◆ Directions for this task ◆
Render the following material again verbatim, leaving nothing out.

◆ Given data ◆
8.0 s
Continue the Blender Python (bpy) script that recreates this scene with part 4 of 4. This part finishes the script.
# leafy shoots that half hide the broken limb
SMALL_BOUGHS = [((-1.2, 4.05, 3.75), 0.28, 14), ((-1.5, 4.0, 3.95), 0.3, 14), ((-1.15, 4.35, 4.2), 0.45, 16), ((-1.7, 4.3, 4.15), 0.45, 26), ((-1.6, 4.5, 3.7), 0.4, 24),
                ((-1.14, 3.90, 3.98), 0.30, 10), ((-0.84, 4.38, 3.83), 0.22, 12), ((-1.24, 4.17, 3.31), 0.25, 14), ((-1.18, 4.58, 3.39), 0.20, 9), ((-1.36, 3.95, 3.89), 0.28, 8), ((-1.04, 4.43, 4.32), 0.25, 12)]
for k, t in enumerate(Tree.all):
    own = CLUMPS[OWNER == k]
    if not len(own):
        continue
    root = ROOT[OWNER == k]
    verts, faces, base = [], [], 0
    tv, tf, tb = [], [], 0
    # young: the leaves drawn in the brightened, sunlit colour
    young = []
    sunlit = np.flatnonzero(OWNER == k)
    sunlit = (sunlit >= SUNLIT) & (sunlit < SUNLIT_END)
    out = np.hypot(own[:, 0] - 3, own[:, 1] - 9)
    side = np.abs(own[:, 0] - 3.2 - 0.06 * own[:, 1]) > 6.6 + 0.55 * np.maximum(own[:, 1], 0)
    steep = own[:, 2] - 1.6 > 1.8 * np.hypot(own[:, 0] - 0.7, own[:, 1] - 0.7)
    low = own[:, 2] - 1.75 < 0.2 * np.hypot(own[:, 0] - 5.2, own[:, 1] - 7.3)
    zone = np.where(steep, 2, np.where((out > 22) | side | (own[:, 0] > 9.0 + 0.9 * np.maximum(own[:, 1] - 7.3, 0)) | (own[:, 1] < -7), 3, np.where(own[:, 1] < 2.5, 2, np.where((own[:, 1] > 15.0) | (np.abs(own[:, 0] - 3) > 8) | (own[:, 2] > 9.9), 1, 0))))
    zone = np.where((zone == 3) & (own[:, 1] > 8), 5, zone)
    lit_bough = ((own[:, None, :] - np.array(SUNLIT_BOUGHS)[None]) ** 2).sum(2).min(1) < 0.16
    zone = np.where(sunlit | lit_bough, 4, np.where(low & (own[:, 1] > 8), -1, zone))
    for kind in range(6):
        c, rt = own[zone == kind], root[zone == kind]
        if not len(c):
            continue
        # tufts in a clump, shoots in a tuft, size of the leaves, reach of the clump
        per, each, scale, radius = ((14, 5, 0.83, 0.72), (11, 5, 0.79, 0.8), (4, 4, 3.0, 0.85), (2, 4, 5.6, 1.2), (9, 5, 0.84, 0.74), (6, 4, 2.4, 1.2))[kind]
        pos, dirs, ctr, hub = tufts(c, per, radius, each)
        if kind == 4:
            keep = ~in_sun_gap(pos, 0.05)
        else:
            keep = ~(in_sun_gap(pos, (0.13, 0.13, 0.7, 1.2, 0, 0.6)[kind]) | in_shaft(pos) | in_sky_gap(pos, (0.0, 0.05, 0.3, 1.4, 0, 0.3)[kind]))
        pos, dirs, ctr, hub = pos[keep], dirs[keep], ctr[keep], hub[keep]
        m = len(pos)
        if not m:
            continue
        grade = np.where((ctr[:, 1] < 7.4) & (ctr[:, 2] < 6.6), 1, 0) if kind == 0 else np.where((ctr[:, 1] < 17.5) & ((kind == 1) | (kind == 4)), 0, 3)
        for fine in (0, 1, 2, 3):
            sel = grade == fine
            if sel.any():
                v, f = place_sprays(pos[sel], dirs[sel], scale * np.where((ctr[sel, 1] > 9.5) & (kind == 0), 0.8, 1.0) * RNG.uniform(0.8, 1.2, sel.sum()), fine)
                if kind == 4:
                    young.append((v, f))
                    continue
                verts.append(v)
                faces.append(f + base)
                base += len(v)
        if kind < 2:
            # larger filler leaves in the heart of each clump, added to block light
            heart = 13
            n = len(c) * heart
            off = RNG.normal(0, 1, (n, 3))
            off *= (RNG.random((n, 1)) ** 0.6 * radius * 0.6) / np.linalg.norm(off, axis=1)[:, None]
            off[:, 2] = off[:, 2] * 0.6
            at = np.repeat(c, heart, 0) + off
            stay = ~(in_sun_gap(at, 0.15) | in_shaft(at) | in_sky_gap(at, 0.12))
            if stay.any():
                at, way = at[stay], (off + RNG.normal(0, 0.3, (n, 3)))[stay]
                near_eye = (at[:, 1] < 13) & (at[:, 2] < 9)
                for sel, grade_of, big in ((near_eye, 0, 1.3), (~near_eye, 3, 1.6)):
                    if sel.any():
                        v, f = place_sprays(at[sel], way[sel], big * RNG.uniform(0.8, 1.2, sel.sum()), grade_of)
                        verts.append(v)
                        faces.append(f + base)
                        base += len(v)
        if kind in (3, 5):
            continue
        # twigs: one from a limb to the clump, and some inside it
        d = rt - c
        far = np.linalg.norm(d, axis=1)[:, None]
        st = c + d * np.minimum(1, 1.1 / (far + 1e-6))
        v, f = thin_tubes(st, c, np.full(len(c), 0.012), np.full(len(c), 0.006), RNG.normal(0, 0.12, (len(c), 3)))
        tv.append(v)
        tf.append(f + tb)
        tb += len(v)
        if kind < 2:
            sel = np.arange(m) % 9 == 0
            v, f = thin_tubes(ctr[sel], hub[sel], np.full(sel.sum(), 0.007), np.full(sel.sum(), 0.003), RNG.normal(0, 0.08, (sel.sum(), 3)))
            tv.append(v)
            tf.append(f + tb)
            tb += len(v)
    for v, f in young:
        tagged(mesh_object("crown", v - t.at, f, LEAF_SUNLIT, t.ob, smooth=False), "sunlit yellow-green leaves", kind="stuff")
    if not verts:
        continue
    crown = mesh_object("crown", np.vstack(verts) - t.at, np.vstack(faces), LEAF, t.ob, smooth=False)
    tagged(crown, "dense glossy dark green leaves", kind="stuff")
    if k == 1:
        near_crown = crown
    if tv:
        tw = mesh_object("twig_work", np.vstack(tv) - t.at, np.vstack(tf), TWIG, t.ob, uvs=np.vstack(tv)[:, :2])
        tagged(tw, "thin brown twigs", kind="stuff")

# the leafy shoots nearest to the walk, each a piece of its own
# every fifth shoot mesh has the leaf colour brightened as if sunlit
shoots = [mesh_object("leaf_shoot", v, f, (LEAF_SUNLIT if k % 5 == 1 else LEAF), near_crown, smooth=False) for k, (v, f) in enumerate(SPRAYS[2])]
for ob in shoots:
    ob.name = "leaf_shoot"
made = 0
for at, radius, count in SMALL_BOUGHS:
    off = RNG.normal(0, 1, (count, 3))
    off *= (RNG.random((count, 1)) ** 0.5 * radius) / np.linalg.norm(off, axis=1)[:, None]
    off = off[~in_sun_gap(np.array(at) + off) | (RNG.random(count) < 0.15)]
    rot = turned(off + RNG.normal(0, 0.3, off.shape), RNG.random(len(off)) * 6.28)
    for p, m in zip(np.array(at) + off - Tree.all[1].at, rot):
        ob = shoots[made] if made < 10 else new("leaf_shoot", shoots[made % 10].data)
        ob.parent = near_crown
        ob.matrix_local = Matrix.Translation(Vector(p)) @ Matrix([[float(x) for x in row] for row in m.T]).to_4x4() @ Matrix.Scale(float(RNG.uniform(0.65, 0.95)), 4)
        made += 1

◆ Written answer ◆
8.0 s
Continue the Blender Python (bpy) script that recreates this scene with part 4 of 4. This part finishes the script.
# leafy shoots that half hide the broken limb
SMALL_BOUGHS = [((-1.2, 4.05, 3.75), 0.28, 14), ((-1.5, 4.0, 3.95), 0.3, 14), ((-1.15, 4.35, 4.2), 0.45, 16), ((-1.7, 4.3, 4.15), 0.45, 26), ((-1.6, 4.5, 3.7), 0.4, 24),
                ((-1.14, 3.90, 3.98), 0.30, 10), ((-0.84, 4.38, 3.83), 0.22, 12), ((-1.24, 4.17, 3.31), 0.25, 14), ((-1.18, 4.58, 3.39), 0.20, 9), ((-1.36, 3.95, 3.89), 0.28, 8), ((-1.04, 4.43, 4.32), 0.25, 12)]
for k, t in enumerate(Tree.all):
    own = CLUMPS[OWNER == k]
    if not len(own):
        continue
    root = ROOT[OWNER == k]
    verts, faces, base = [], [], 0
    tv, tf, tb = [], [], 0
    # young: the leaves drawn in the brightened, sunlit colour
    young = []
    sunlit = np.flatnonzero(OWNER == k)
    sunlit = (sunlit >= SUNLIT) & (sunlit < SUNLIT_END)
    out = np.hypot(own[:, 0] - 3, own[:, 1] - 9)
    side = np.abs(own[:, 0] - 3.2 - 0.06 * own[:, 1]) > 6.6 + 0.55 * np.maximum(own[:, 1], 0)
    steep = own[:, 2] - 1.6 > 1.8 * np.hypot(own[:, 0] - 0.7, own[:, 1] - 0.7)
    low = own[:, 2] - 1.75 < 0.2 * np.hypot(own[:, 0] - 5.2, own[:, 1] - 7.3)
    zone = np.where(steep, 2, np.where((out > 22) | side | (own[:, 0] > 9.0 + 0.9 * np.maximum(own[:, 1] - 7.3, 0)) | (own[:, 1] < -7), 3, np.where(own[:, 1] < 2.5, 2, np.where((own[:, 1] > 15.0) | (np.abs(own[:, 0] - 3) > 8) | (own[:, 2] > 9.9), 1, 0))))
    zone = np.where((zone == 3) & (own[:, 1] > 8), 5, zone)
    lit_bough = ((own[:, None, :] - np.array(SUNLIT_BOUGHS)[None]) ** 2).sum(2).min(1) < 0.16
    zone = np.where(sunlit | lit_bough, 4, np.where(low & (own[:, 1] > 8), -1, zone))
    for kind in range(6):
        c, rt = own[zone == kind], root[zone == kind]
        if not len(c):
            continue
        # tufts in a clump, shoots in a tuft, size of the leaves, reach of the clump
        per, each, scale, radius = ((14, 5, 0.83, 0.72), (11, 5, 0.79, 0.8), (4, 4, 3.0, 0.85), (2, 4, 5.6, 1.2), (9, 5, 0.84, 0.74), (6, 4, 2.4, 1.2))[kind]
        pos, dirs, ctr, hub = tufts(c, per, radius, each)
        if kind == 4:
            keep = ~in_sun_gap(pos, 0.05)
        else:
            keep = ~(in_sun_gap(pos, (0.13, 0.13, 0.7, 1.2, 0, 0.6)[kind]) | in_shaft(pos) | in_sky_gap(pos, (0.0, 0.05, 0.3, 1.4, 0, 0.3)[kind]))
        pos, dirs, ctr, hub = pos[keep], dirs[keep], ctr[keep], hub[keep]
        m = len(pos)
        if not m:
            continue
        grade = np.where((ctr[:, 1] < 7.4) & (ctr[:, 2] < 6.6), 1, 0) if kind == 0 else np.where((ctr[:, 1] < 17.5) & ((kind == 1) | (kind == 4)), 0, 3)
        for fine in (0, 1, 2, 3):
            sel = grade == fine
            if sel.any():
                v, f = place_sprays(pos[sel], dirs[sel], scale * np.where((ctr[sel, 1] > 9.5) & (kind == 0), 0.8, 1.0) * RNG.uniform(0.8, 1.2, sel.sum()), fine)
                if kind == 4:
                    young.append((v, f))
                    continue
                verts.append(v)
                faces.append(f + base)
                base += len(v)
        if kind < 2:
            # larger filler leaves in the heart of each clump, added to block light
            heart = 13
            n = len(c) * heart
            off = RNG.normal(0, 1, (n, 3))
            off *= (RNG.random((n, 1)) ** 0.6 * radius * 0.6) / np.linalg.norm(off, axis=1)[:, None]
            off[:, 2] = off[:, 2] * 0.6
            at = np.repeat(c, heart, 0) + off
            stay = ~(in_sun_gap(at, 0.15) | in_shaft(at) | in_sky_gap(at, 0.12))
            if stay.any():
                at, way = at[stay], (off + RNG.normal(0, 0.3, (n, 3)))[stay]
                near_eye = (at[:, 1] < 13) & (at[:, 2] < 9)
                for sel, grade_of, big in ((near_eye, 0, 1.3), (~near_eye, 3, 1.6)):
                    if sel.any():
                        v, f = place_sprays(at[sel], way[sel], big * RNG.uniform(0.8, 1.2, sel.sum()), grade_of)
                        verts.append(v)
                        faces.append(f + base)
                        base += len(v)
        if kind in (3, 5):
            continue
        # twigs: one from a limb to the clump, and some inside it
        d = rt - c
        far = np.linalg.norm(d, axis=1)[:, None]
        st = c + d * np.minimum(1, 1.1 / (far + 1e-6))
        v, f = thin_tubes(st, c, np.full(len(c), 0.012), np.full(len(c), 0.006), RNG.normal(0, 0.12, (len(c), 3)))
        tv.append(v)
        tf.append(f + tb)
        tb += len(v)
        if kind < 2:
            sel = np.arange(m) % 9 == 0
            v, f = thin_tubes(ctr[sel], hub[sel], np.full(sel.sum(), 0.007), np.full(sel.sum(), 0.003), RNG.normal(0, 0.08, (sel.sum(), 3)))
            tv.append(v)
            tf.append(f + tb)
            tb += len(v)
    for v, f in young:
        tagged(mesh_object("crown", v - t.at, f, LEAF_SUNLIT, t.ob, smooth=False), "sunlit yellow-green leaves", kind="stuff")
    if not verts:
        continue
    crown = mesh_object("crown", np.vstack(verts) - t.at, np.vstack(faces), LEAF, t.ob, smooth=False)
    tagged(crown, "dense glossy dark green leaves", kind="stuff")
    if k == 1:
        near_crown = crown
    if tv:
        tw = mesh_object("twig_work", np.vstack(tv) - t.at, np.vstack(tf), TWIG, t.ob, uvs=np.vstack(tv)[:, :2])
        tagged(tw, "thin brown twigs", kind="stuff")

# the leafy shoots nearest to the walk, each a piece of its own
# every fifth shoot mesh has the leaf colour brightened as if sunlit
shoots = [mesh_object("leaf_shoot", v, f, (LEAF_SUNLIT if k % 5 == 1 else LEAF), near_crown, smooth=False) for k, (v, f) in enumerate(SPRAYS[2])]
for ob in shoots:
    ob.name = "leaf_shoot"
made = 0
for at, radius, count in SMALL_BOUGHS:
    off = RNG.normal(0, 1, (count, 3))
    off *= (RNG.random((count, 1)) ** 0.5 * radius) / np.linalg.norm(off, axis=1)[:, None]
    off = off[~in_sun_gap(np.array(at) + off) | (RNG.random(count) < 0.15)]
    rot = turned(off + RNG.normal(0, 0.3, off.shape), RNG.random(len(off)) * 6.28)
    for p, m in zip(np.array(at) + off - Tree.all[1].at, rot):
        ob = shoots[made] if made < 10 else new("leaf_shoot", shoots[made % 10].data)
        ob.parent = near_crown
        ob.matrix_local = Matrix.Translation(Vector(p)) @ Matrix([[float(x) for x in row] for row in m.T]).to_4x4() @ Matrix.Scale(float(RNG.uniform(0.65, 0.95)), 4)
        made += 1